Haitian history is a chronicle of suffering so Job-like that it inevitably inspires arguments with God, and about God. Slavery, revolt, oppression, color caste, despoliation, American occupation alternating with American neglect, extreme poverty, political violence, coups, gangs, hurricanes, floods-and now an earthquake that exploits all the weaknesses created by this legacy to kill tens of thousands of people. "If God exists, he's really got it in for Haiti" Pooja Bhatia, a journalist who lives in Haiti, wrote in the Times.
This blog has some powerful first-hand account of life in Haiti since the earthquake, including a dramatic tale of the moment of the earthquake, and it's aftermath and the reality that it's hard to help in a situation this desperate. Leslie Rollings writes:
I was trying to prepare myself for what we would encounter when we started handing out water. In situations like this there are two types of people. There are those that are grateful for what they can find or are given and are often humble. There are others who in that state of need feel that they have to take more than they need because they might not ever have again. We encountered both today and it was difficult and frustrating. After handing out bread from the truck in a giant, open former sports arena now turned refuge camp the only thing Jean could say as we drove away was, "It's so hard to help." His point was that sometimes the very people you are trying to help make it difficult for themselves and others. Jackson and I looked at our hands that were scratched and bleeding from being mauled and it made me sad.

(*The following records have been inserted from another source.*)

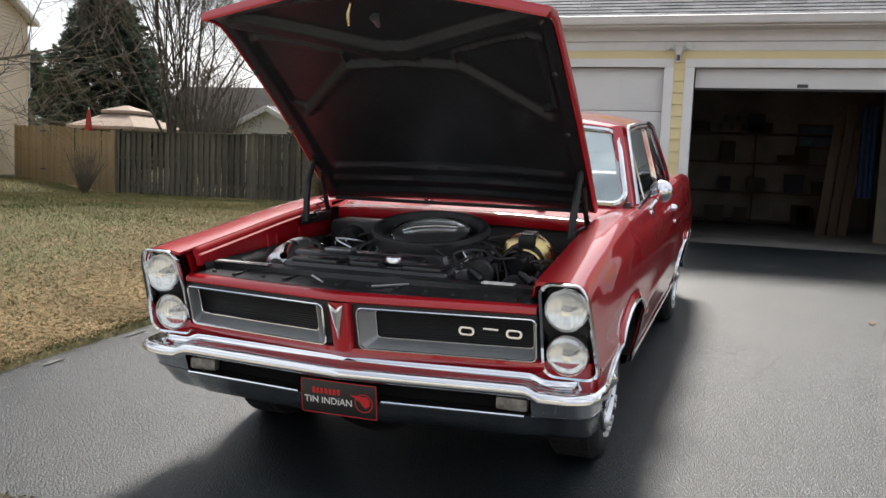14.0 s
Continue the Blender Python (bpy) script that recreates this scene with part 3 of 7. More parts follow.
slab_roof([hp(-0.25, -ov, EAVE - slope * ov + 0.12), hp(LONG + 0.2, -ov, EAVE - slope * ov + 0.12), hp(LONG + 0.2, DEEP / 2, APEX + 0.12), hp(-0.25, DEEP / 2, APEX + 0.12)], 0.10, M["shingle"], NB, "roof", "dark grey shingle roof")
slab_roof([hp(-0.25, DEEP + ov, EAVE - slope * ov + 0.12), hp(-0.25, DEEP / 2, APEX + 0.12), hp(LONG + 0.2, DEEP / 2, APEX + 0.12), hp(LONG + 0.2, DEEP + ov, EAVE - slope * ov + 0.12)], 0.10, M["shingle"], NB, "roof", "dark grey shingle roof")


def board(p, q, w, h, mat, parent, name):
    p, q = Vector(p), Vector(q)
    d = (q - p)
    ln = d.length
    m = Matrix.Translation(p) @ d.to_track_quat("X", "Z").to_matrix().to_4x4()
    return part(name, box(0, ln, -w / 2, w / 2, -h / 2, h / 2, 0.006, m=m), mat, parent)


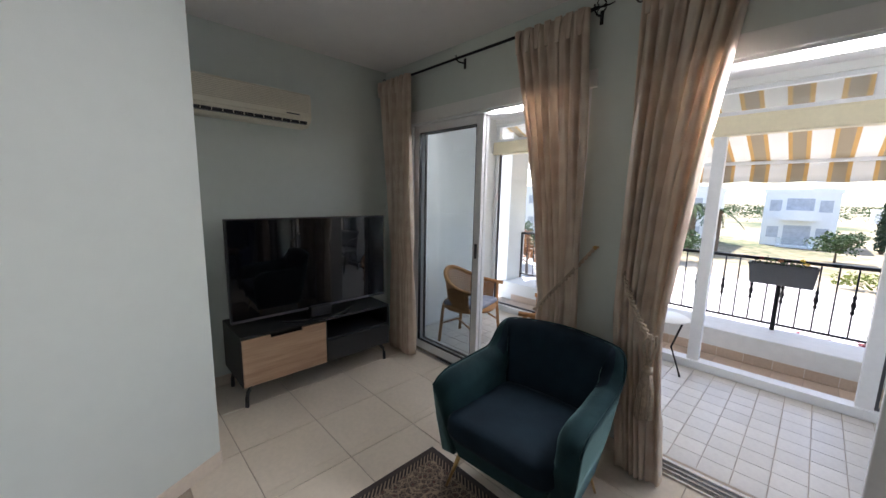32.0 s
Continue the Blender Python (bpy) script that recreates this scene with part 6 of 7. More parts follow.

I was sad because I saw the desperation in the eyes of some of the kids that so badly just wanted one piece of bread, but had to fight those that felt they needed to take everything they could. I tried my best to try and connect one piece of bread with one hand at a time to make sure it got spread around, but it was hard. So very hard.
Nevertheless, we have to do what we can to help. The co-author of the above blog has a dramatic tale of trying to dig some girls free of rubble with a hammer, with mixed results.
With all that said, here are some thoughts about what you and I can do to be most helpful. The bottom line is that for most of us, money is probably the most useful gift. One other thing worth contributing might be resolve not to let Haiti fall off the map. Nobody can say much of anything specific to make the images of the last week seem optimistic, but there is value in committing to the idea that the future must be better. The writer W.E.B. Dubois, an American with Haitian roots, wrote the following, which was read at his funeral in 1963:
"Believe in life! Always human beings will progress to greater, broader, and fuller life."